Because classism, it seems likely that these underdog country-to-city spellcasters (probably also joining in with impoverished but talented locals to the metropolitan areas too) don't get the pointy hats unless they manage to actually succeed in being absorbed by wizard establishments, but also don't keep the brimmed hats because those are associated with being a bumpkin. They're hat-less, or else wear a completely different style. They probably also get a bit of a shady reputation because there are a lot of predatory institutions that scoop up magically talented individuals who don't know how to navigate the relevant social institutions, and then basically embroil them in debt or whatnot in order to exploit whatever magical talent they have for whatever profits are to be gained.
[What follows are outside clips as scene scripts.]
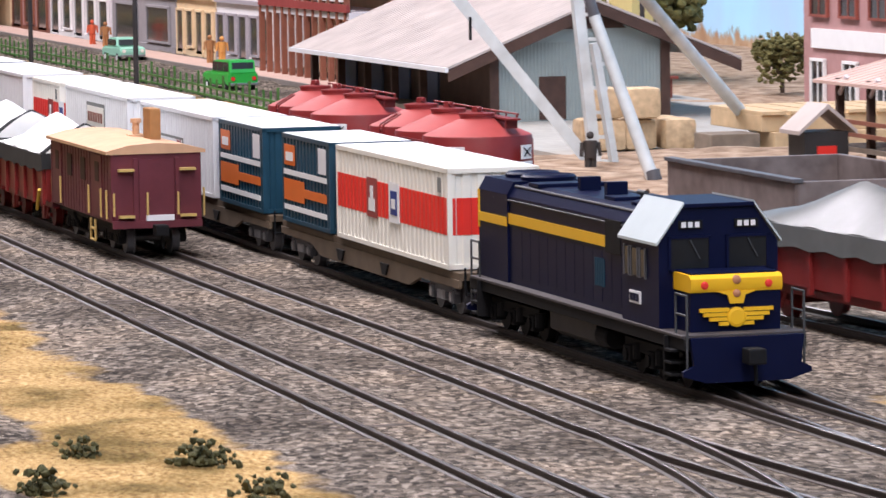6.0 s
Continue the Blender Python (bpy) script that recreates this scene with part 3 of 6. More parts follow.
def container(parent, x0, x1, kind):
    """A container on the wagon deck from x0 to x1; its sides carry the markings as thin panels."""
    z0, z1, w = 1.38, 4.38, 1.42
    L = x1 - x0
    main = {"red": CREAM, "rail": GREYW, "teal": TEAL, "amber": WHITE, "plain": WHITE, "blue": BLUE}[kind]
    body = part("container", corrugated(x0 + 0.06, x1 - 0.06, -w + 0.02, w - 0.02, z0 + 0.12, z1 - 0.1, int(L * 2.2)), main, parent, "ribbed steel container")
    bm = bmesh.new()
    for z in (z0, z1 - 0.14):
        for y in (-w, w - 0.12):
            boxbm(bm, x0, x1, y, y + 0.12, z, z + 0.14)
        for x in (x0, x1 - 0.12):
            boxbm(bm, x, x + 0.12, -w, w, z, z + 0.14)
    for x in (x0, x1 - 0.14):
        for y in (-w, w - 0.14):
            boxbm(bm, x, x + 0.14, y, y + 0.14, z0, z1)
    part("corner_frame", bm, main, body)
    part("roof_panel", box(x0 + 0.05, x1 - 0.05, -w + 0.05, w - 0.05, z1 - 0.06, z1 + 0.02, 0.02), WHITE if kind != "blue" else BLUE, body, "bright white roof sheet")

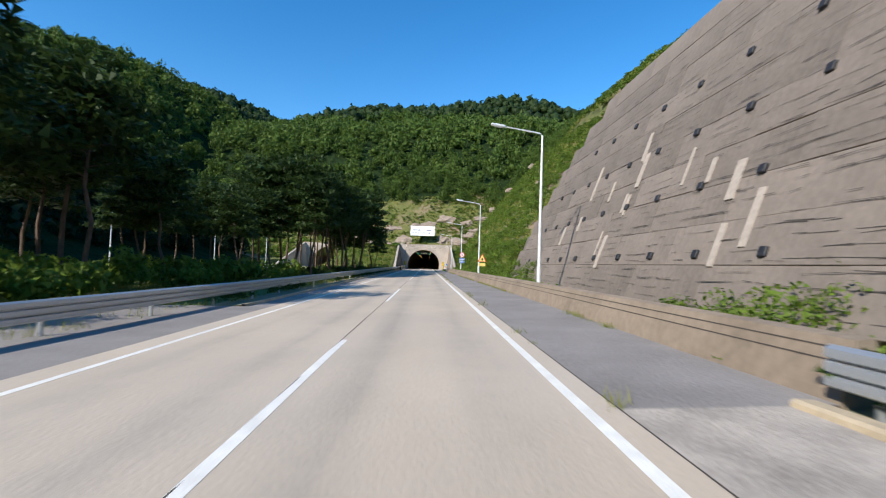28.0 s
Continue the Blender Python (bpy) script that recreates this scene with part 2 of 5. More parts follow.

Of course you probably also have the opposite class of people, i.e. formally trained magic users who decide that trying to rub elbows with kings and rich people is stupid, and take their training to go off and save villages from mudslides and such instead. They're basically witches again but with a fancier pedigree, but of course coming from the outside of it they lack the community knowledge to navigate regions as well and also now there's this split from the Boy Witches Who Won't Be Called Witches, and probably what counts as Girl Magic gets very regional, so what jobs you do or how you go about casting spells has an irregular impact on what the locals will call you if you aren't a woman. If you're a woman you can probably take the witch label without as much issue. But since the fellas started as wizards, then, they more likely still call themselves wizards in the face of all this, but the big city wizards do NOT want to be associated with them (unless they do something really impressive that they can share credit for), so there has to be a new category for them (hedge wizards?) to differentiate from proper wizards. Anyway they wear the big brimmed hats again, because that's just practical. Whether they wear tall ones or not probably varies between individual and regional implications about it.
So. Yeah. Magic user hat politics, with bonus gender nonsense.